How to cope with change-related stress

How to cope with change-related stress

At times of change and stress, it's easy to let your wellbeing take a backseat. But the first step in being able to cope with change-related stress is by listening to and meeting your own needs.

There are lots of small, daily things you can do to give you the best chance of changing your life or coping with constant change.

Take control of your time:

Now that many of us are working from home, it can be easy for the days to blend into one. By planning out your day and making sure you include activities to support your wellbeing, you’ll feel more in control and can take a proactive approach to boosting your mental and physical health.

Stay active:

There are two parts to staying active: getting enough exercise and avoiding too much sedentary time. The NHS recommends that adults get 150 minutes of exercise a week - that’s about 20-30 minutes a day. Try searching YouTube for an at-home workout that you like. Avoid too much sedentary time by taking regular breaks from work or watching tv.

Be conscious of negative thought patterns and worrying:

There’s a lot of scary news out there at the moment. Surrounded by these stories and with additional stresses like worrying about friends and family or juggling working from home with childcare, it’s easy to get stuck in negative thought patterns. There are lots of different types of negative thought patterns - take a look at this page on unhelpful thinking habits for more information on the different styles and how you can combat them: https://www.getselfhelp.co.uk/unhelpful.htm

Stay in touch with your support network:

We’re social creatures so being isolated from others is really difficult. Take the opportunity to try out new ways of staying in touch, like having dinner together via video call or a virtual games night. Having that support from friends and family is essential for our mental health.

Avoid unhealthy coping mechanisms:

When we’re feeling a bit low or stressed, it’s easy to turn to supposed ‘quick fixes’ like alcohol or smoking. Whilst these things might help us feel better for a moment, they can have a negative impact on our physical and mental health - remember, alcohol is a depressant.

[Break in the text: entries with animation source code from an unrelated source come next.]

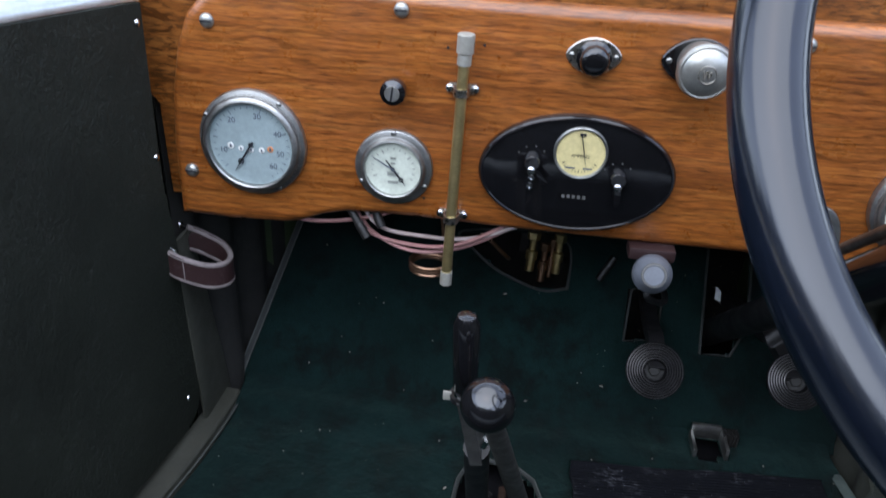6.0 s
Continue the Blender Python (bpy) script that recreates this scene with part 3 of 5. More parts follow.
def on_floor(x, v):
    y = FY0 + (FY1 - FY0) * v
    lift = 0.004 * noise.noise((x * 6, y * 6, 1)) + 0.003 * noise.noise((x * 15, y * 15, 7)) + 0.007 * math.exp(-((y - 0.075 - 0.02 * noise.noise((x * 5, 2, 2))) / 0.02) ** 2) + (0.020 * max(0, (y - 0.05) / 0.07) ** 2 if y > 0.05 else 0)
    return (x, y, FLOOR + lift)


def carpet_left(y):
    return max(-0.50, -0.437 - 0.47 * max(0.0, 0.09 - y) ** 2)


part("floor_sheet", carpet_sheet(lambda v: carpet_left(FY0 + (FY1 - FY0) * v), lambda v: carpet_right(FY0 + (FY1 - FY0) * v) + 0.012, None,
     [lambda x, v: inside(GEAR_HOLE)(x, FY0 + (FY1 - FY0) * v), lambda x, v: inside(ACC_HOLE)(x, FY0 + (FY1 - FY0) * v)], on_floor), "carpet", carpet)
TZ0, TZ1 = 0.428, 0.80


def on_toe(x, v):
    z = TZ0 + (TZ1 - TZ0) * v
    return toe(x, z, 0.004 * noise.noise((x * 7, z * 7, 5)))


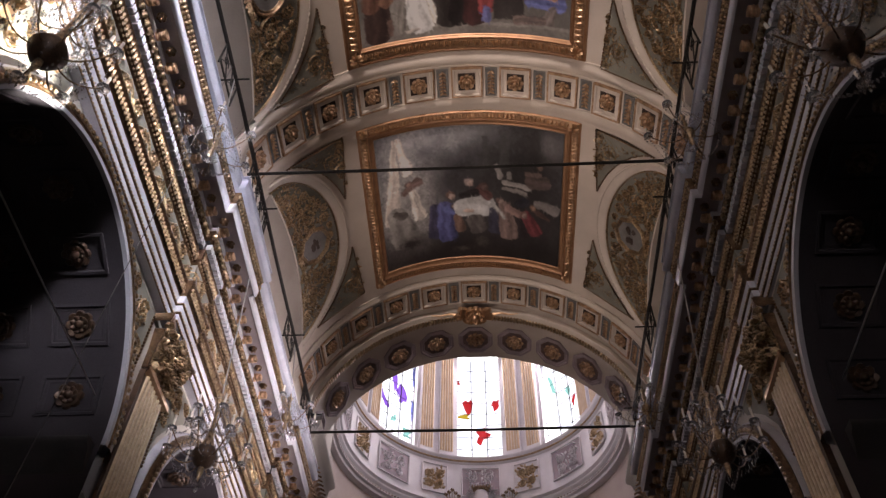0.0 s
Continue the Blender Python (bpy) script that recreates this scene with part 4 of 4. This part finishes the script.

Make sure your routine includes positive ways to boost your mental health so that you don’t feel tempted by quick fixes.

Get the basics right:

When we’re overtired, it can be even harder to deal with stressful situations. Try keeping the time you wake up and go to bed consistent to make sure you’re getting enough rest. Staying hydrated is also important: being dehydrated can affect everything from mood to memory. If you’re struggling to drink eight glasses of water a day, try keeping a water chart or downloading an app to prompt you when you need to drink.

Practise mindfulness:

Mindfulness is a powerful tool for coping with ongoing change in life. Mindfulness means taking notice of your thoughts and feelings and what’s going on in the world around you to help you stay in the present. By focusing on the present moment, you’re less likely to feel anxious or stressed. Professor Mark Williams, previously the director of the Oxford Mindfulness Centre, describes mindfulness as "allowing ourselves to see the present moment clearly. When we do that, it can positively change the way we see ourselves and our lives."

Talk to others about how you’re feeling:

When we try to keep worries to ourselves they can go round and round in our heads, increasing our stress levels. Sharing how you feel about change isn't necessarily about asking others for advice; talking it through can allow you to come to realisations yourself or understand what is needed.